Some are unhappy with some ministers, some are not enthused with the decisions of the prime minister and others are unsure what the future economy holds for them.
These are great findings!
Parties or coalitions which head a system of government are not infallible, they only offer leadership direction. On a fixed mandate which requires renewal.
The difference between an absolute government and one just popularly elected is that the former is impudent, as natural extension of its omnipotence.
The latter, the elected one, is in constant negotiation; within its ranks — which is compounded by the coalition leadership responsible to respective party dynamics — ; with the civil service instructed to oversee the details; the GLC/government company to realise aims like a car project, civil society which will breathe down their necks if engagement is not forthcoming and a far more potent population cringing, screaming and cheering as it pleases.
I say the last part almost as a celebration. It might be all maddening to let the rakyat speak out as they want, even if on the face it appears to be ill-advised, because a democracy is not a sanitised class-aware and literate-rich invites only mayhem. The voice of the people is not refined baloney.
This is where most politicians around the world struggle with, that they can only rely on what is possible and not what is ideal.
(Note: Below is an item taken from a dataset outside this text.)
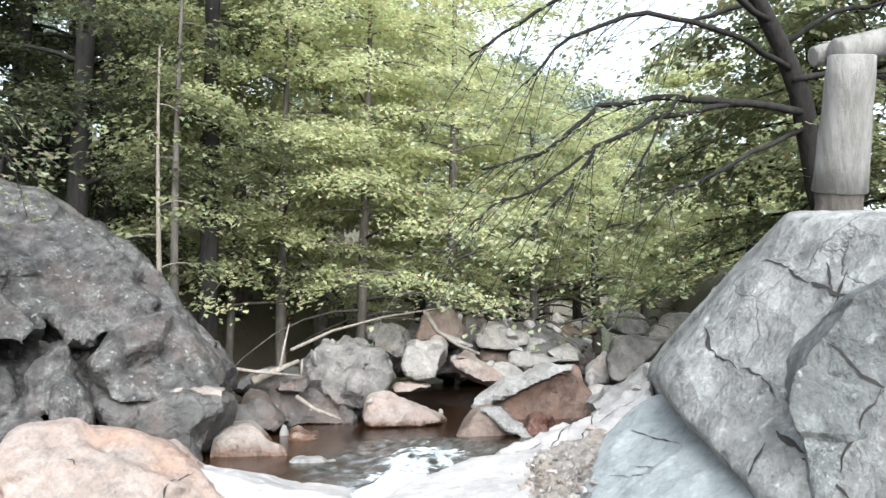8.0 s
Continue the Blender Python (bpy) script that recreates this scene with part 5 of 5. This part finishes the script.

That they must win over people, not just lord over them. For this, obviously, a deck of Pakatan leaders are ill-fitted, as were a larger number from the previous BN government.
Some will wither under the pressure. They were not built for it, and they will give up.
However this pushing and shoving to the possible is invaluable.
For, what is possible is the rule which also prevents what is nasty.
For those seeking a smoother similarly reality, meaning, a reboot to an old Umno-led BN era under Mahathir Mohamad of the nineties, I can say, fat chance.
This is not a smooth ride.
Mahathir is living off goodwill acquired from a historical electoral victory — which is massive — but it is not infinite, this trust from the people.
They will get in the way, they will get out of the way, and both instances on their own terms.
That’s the democracy Pakatan Harapan has to deal with.
If the elites want it just about them dealing behind doors, they will be sorely disappointed.
It will be permanent negotiations from henceforth, which is a roundabout way of underlining that there is not going to be a national car project just because the prime minister uttered it.
There are thirty million Malaysians to get past before there is a car project gets going or not.